Posted: 14 September 2016, 9:10 a.m. EDT
Panelists: Brent Sherwood, manager, Solar System Mission Formulation, NASA’s Jet Propulsion Laboratory; Brian Cooke, Europa project system engineer, JPL; Tom Cwik, manager, Space Technology Program, JPL; Mike Gazarik, vice president of engineering, Ball Aerospace; Morgan Cable, imaging spectroscopy technologist, JPL, and deputy project scientist, Enceladus Life Finder, NASA
by Debra Werner, Aerospace America contributing writer
Within 25 years, NASA could send robotic spacecraft to tunnel through the ice on Jupiter’s moon Europa or other distant planets or moons to search for signs of life.
“This is doable in our lifetime with enough priority and oomph by all of us to make it happen,” said Tom Cwik, manager of the Space Technology Program at NASA’s Jet Propulsion Laboratory, speaking Sept. 13 at the “Icy Moons and Ocean Worlds” forum at
AIAA SPACE 2016 in Long Beach, California.
NASA’s Outer Planets Assessment Group, a scientific advisory panel, is creating a
Roadmap to Ocean Worlds, a document to chart the space agency’s priorities for investigating planets and moons where liquid water exists or may have existed in the past.
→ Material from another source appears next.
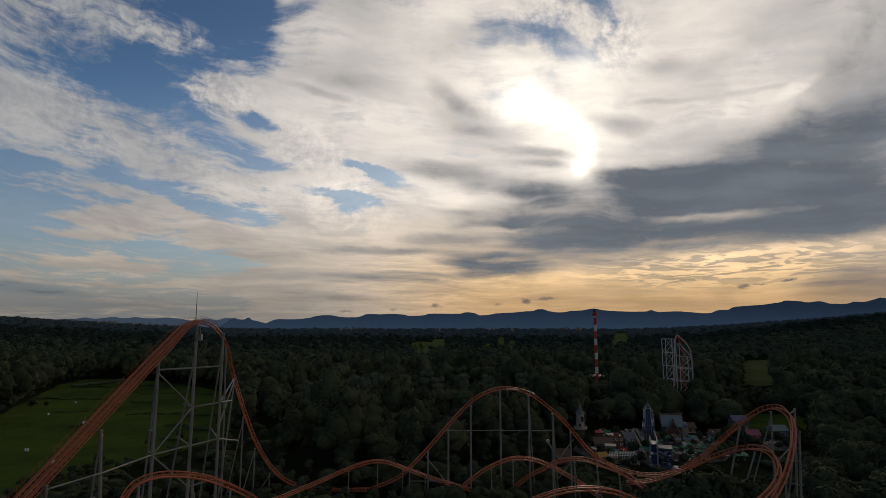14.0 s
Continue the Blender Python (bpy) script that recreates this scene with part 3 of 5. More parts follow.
def lay_track(key, label, gauge=0.62, deep=1.0, box_truss=False):
    fr = frames_along(SAMPLES[key])
    if box_truss:                        # the deep lift truss thins out towards the crest
        n = len(fr)
        fr = [(p, r, u * min(1.0, 0.5 + 2.6 * (1 - i / n)), f) for i, (p, r, u, f) in enumerate(fr)]
    bm = bmesh.new()
    if box_truss:
        for s in (-1, 1):
            tube(bm, [p + r * s * gauge * 0.8 - u * deep for p, r, u, _ in fr[::2]], 0.11)
    else:
        tube(bm, [p - u * deep for p, r, u, _ in fr[::2]], 0.19)
    spine = under(part("track_spine", bm, M["orange"], None, label), coaster)
    for s in (-1, 1):
        under(part("running_rail", tube(bmesh.new(), [p + r * s * gauge for p, r, u, _ in fr], 0.125), M["orange"]), spine)
    bm = bmesh.new()
    for i in range(0, len(fr) - 2, 2):
        (p, r, u, _), (p2, r2, u2, _) = fr[i], fr[i + 2]
        rod(bm, p - r * gauge, p + r * gauge, 0.05, sides=4)
        for s in (-1, 1):
            foot = p - u * deep + r * (s * gauge * 0.8 if box_truss else 0)
            foot2 = p2 - u2 * deep + r2 * (s * gauge * 0.8 if box_truss else 0)
            rod(bm, p + r * s * gauge, foot, 0.04, sides=4)
            rod(bm, p + r * s * gauge, foot2, 0.035, sides=4)
        if box_truss:
            rod(bm, p - u * deep - r * gauge * 0.8, p - u * deep + r * gauge * 0.8, 0.055, sides=4)
    under(tagged(part("lattice", bm, M["orange"]), kind="stuff"), spine)
    return fr, spine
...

That work will feed into the next planetary science decadal survey, said Morgan Cable, an imaging spectroscopy technologist at JPL and deputy project scientist on a proposed
NASA Discovery mission to look for life on
Saturn’s moon Enceladus.
“We have this range of objects that can teach us about the conditions in which life may or may not arise,” said Brent Sherwood, manager of the Solar System Mission Formulation at
JPL. “Of course we want to find life. As scientists, it’s equally interesting to explore places where based on everything we know, life ought to be but may not be.”
Europa is a prime example with its potential liquid ocean in contact with a rocky silicate floor. NASA is developing the
Europa Clipper, a spacecraft laden with instruments that Congress directed NASA to launch on the heavy-lift
Space Launch System in 2022. If all goes as planned, the Europa Clipper will spend three years making at least 42 passes by the icy moon while its instruments look for plumes and organic material, study Europa’s magnetic field, and gather imagery with both wide angle and narrow angle cameras.
“We are investigating habitability and looking for ingredients of life: water, chemistry and energy,” said Brian Cooke, Europa project system engineer at JPL. “If we find those on Europa, we will be able to design missions to go and look for life.”
Participants in the panel discussion, "Icy Moons and Ocean Worlds," on Tuesday, 14 September, at AIAA SPACE 2016, taking place 13–16 September 2016, in Long Beach, CA.
To find life on Europa and other ocean worlds, NASA will need technology that is far more advanced than its current systems. Missions will need to operate for months or even years without direction from controllers on the ground, Cwik said.
NASA also will need new power systems, he said.
“If there is one area that limits what we are able to do, it’s power,” Cwik said. “We will have to look at different forms of radio isotope power, which we will be able to use in different modes.”
On Europa, for example, NASA will need to melt through kilometers of ice to look for life in the ocean. That means the spacecraft’s electrical power systems will need to be capable of supplying thermal heating, as well, he added.